**Description of the task**
Please print the full listing exactly.

**Given material**

━━━━

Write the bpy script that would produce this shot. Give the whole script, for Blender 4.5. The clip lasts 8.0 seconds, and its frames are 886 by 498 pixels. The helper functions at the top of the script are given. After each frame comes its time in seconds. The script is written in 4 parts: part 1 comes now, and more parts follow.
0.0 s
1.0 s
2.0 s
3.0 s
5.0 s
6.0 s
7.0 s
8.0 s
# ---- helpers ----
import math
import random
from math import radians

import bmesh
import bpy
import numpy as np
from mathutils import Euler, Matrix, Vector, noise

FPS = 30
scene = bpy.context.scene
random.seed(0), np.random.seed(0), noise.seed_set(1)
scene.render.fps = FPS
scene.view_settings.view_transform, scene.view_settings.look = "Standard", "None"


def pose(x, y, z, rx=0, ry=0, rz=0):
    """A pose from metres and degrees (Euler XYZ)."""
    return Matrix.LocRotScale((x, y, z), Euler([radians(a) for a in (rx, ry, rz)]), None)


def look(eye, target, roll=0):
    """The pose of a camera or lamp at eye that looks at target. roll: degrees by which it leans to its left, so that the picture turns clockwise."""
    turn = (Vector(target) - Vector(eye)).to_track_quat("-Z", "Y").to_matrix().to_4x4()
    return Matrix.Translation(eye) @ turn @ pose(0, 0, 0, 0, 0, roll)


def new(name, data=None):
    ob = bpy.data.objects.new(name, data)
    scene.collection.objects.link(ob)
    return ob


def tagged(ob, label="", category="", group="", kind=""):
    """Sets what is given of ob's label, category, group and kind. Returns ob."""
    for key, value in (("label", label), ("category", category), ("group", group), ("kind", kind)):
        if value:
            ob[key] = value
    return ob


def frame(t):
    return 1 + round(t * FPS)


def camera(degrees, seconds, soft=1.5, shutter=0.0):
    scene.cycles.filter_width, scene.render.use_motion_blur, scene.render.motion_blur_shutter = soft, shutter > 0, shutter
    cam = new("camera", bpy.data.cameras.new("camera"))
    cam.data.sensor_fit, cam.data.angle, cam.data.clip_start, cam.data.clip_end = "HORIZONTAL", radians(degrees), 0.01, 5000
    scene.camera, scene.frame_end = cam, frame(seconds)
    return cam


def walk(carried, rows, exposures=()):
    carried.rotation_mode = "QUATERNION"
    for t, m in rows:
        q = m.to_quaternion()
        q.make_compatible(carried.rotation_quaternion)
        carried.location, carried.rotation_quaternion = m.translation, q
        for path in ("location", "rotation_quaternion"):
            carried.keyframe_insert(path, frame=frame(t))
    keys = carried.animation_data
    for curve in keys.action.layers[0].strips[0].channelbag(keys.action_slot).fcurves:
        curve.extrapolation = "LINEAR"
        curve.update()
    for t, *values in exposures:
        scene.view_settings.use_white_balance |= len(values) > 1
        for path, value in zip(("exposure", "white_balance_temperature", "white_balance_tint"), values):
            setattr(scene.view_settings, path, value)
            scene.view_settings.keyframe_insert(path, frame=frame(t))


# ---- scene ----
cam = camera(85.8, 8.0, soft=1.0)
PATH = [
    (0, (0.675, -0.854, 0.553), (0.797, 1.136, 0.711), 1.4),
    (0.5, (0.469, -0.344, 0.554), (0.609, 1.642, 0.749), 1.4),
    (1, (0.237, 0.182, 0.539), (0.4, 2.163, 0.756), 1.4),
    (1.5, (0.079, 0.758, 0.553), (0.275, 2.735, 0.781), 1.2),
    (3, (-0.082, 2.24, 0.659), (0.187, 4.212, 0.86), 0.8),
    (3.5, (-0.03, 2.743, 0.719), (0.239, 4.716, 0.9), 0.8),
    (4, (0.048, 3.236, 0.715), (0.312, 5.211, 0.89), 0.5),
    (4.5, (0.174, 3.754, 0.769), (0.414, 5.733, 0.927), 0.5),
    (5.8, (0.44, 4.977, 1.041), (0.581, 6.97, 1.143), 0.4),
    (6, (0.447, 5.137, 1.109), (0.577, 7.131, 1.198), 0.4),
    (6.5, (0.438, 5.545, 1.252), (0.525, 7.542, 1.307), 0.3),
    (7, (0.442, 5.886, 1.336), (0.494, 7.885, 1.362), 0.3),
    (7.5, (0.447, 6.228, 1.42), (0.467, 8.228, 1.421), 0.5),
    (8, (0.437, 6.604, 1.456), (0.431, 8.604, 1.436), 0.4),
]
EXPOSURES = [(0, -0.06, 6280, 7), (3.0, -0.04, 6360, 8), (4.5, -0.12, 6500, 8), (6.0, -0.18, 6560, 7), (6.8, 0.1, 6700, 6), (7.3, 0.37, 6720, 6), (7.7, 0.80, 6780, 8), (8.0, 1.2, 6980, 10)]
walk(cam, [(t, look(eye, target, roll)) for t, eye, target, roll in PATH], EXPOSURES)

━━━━

**Full answer**
Write the bpy script that would produce this shot. Give the whole script, for Blender 4.5. The clip lasts 8.0 seconds, and its frames are 886 by 498 pixels. The helper functions at the top of the script are given. After each frame comes its time in seconds. The script is written in 4 parts: part 1 comes now, and more parts follow.
0.0 s
1.0 s
2.0 s
3.0 s
5.0 s
6.0 s
7.0 s
8.0 s
# ---- helpers ----
import math
import random
from math import radians

import bmesh
import bpy
import numpy as np
from mathutils import Euler, Matrix, Vector, noise

FPS = 30
scene = bpy.context.scene
random.seed(0), np.random.seed(0), noise.seed_set(1)
scene.render.fps = FPS
scene.view_settings.view_transform, scene.view_settings.look = "Standard", "None"


def pose(x, y, z, rx=0, ry=0, rz=0):
    """A pose from metres and degrees (Euler XYZ)."""
    return Matrix.LocRotScale((x, y, z), Euler([radians(a) for a in (rx, ry, rz)]), None)


def look(eye, target, roll=0):
    """The pose of a camera or lamp at eye that looks at target. roll: degrees by which it leans to its left, so that the picture turns clockwise."""
    turn = (Vector(target) - Vector(eye)).to_track_quat("-Z", "Y").to_matrix().to_4x4()
    return Matrix.Translation(eye) @ turn @ pose(0, 0, 0, 0, 0, roll)


def new(name, data=None):
    ob = bpy.data.objects.new(name, data)
    scene.collection.objects.link(ob)
    return ob


def tagged(ob, label="", category="", group="", kind=""):
    """Sets what is given of ob's label, category, group and kind. Returns ob."""
    for key, value in (("label", label), ("category", category), ("group", group), ("kind", kind)):
        if value:
            ob[key] = value
    return ob


def frame(t):
    return 1 + round(t * FPS)


def camera(degrees, seconds, soft=1.5, shutter=0.0):
    scene.cycles.filter_width, scene.render.use_motion_blur, scene.render.motion_blur_shutter = soft, shutter > 0, shutter
    cam = new("camera", bpy.data.cameras.new("camera"))
    cam.data.sensor_fit, cam.data.angle, cam.data.clip_start, cam.data.clip_end = "HORIZONTAL", radians(degrees), 0.01, 5000
    scene.camera, scene.frame_end = cam, frame(seconds)
    return cam


def walk(carried, rows, exposures=()):
    carried.rotation_mode = "QUATERNION"
    for t, m in rows:
        q = m.to_quaternion()
        q.make_compatible(carried.rotation_quaternion)
        carried.location, carried.rotation_quaternion = m.translation, q
        for path in ("location", "rotation_quaternion"):
            carried.keyframe_insert(path, frame=frame(t))
    keys = carried.animation_data
    for curve in keys.action.layers[0].strips[0].channelbag(keys.action_slot).fcurves:
        curve.extrapolation = "LINEAR"
        curve.update()
    for t, *values in exposures:
        scene.view_settings.use_white_balance |= len(values) > 1
        for path, value in zip(("exposure", "white_balance_temperature", "white_balance_tint"), values):
            setattr(scene.view_settings, path, value)
            scene.view_settings.keyframe_insert(path, frame=frame(t))


# ---- scene ----
cam = camera(85.8, 8.0, soft=1.0)
PATH = [
    (0, (0.675, -0.854, 0.553), (0.797, 1.136, 0.711), 1.4),
    (0.5, (0.469, -0.344, 0.554), (0.609, 1.642, 0.749), 1.4),
    (1, (0.237, 0.182, 0.539), (0.4, 2.163, 0.756), 1.4),
    (1.5, (0.079, 0.758, 0.553), (0.275, 2.735, 0.781), 1.2),
    (3, (-0.082, 2.24, 0.659), (0.187, 4.212, 0.86), 0.8),
    (3.5, (-0.03, 2.743, 0.719), (0.239, 4.716, 0.9), 0.8),
    (4, (0.048, 3.236, 0.715), (0.312, 5.211, 0.89), 0.5),
    (4.5, (0.174, 3.754, 0.769), (0.414, 5.733, 0.927), 0.5),
    (5.8, (0.44, 4.977, 1.041), (0.581, 6.97, 1.143), 0.4),
    (6, (0.447, 5.137, 1.109), (0.577, 7.131, 1.198), 0.4),
    (6.5, (0.438, 5.545, 1.252), (0.525, 7.542, 1.307), 0.3),
    (7, (0.442, 5.886, 1.336), (0.494, 7.885, 1.362), 0.3),
    (7.5, (0.447, 6.228, 1.42), (0.467, 8.228, 1.421), 0.5),
    (8, (0.437, 6.604, 1.456), (0.431, 8.604, 1.436), 0.4),
]
EXPOSURES = [(0, -0.06, 6280, 7), (3.0, -0.04, 6360, 8), (4.5, -0.12, 6500, 8), (6.0, -0.18, 6560, 7), (6.8, 0.1, 6700, 6), (7.3, 0.37, 6720, 6), (7.7, 0.80, 6780, 8), (8.0, 1.2, 6980, 10)]
walk(cam, [(t, look(eye, target, roll)) for t, eye, target, roll in PATH], EXPOSURES)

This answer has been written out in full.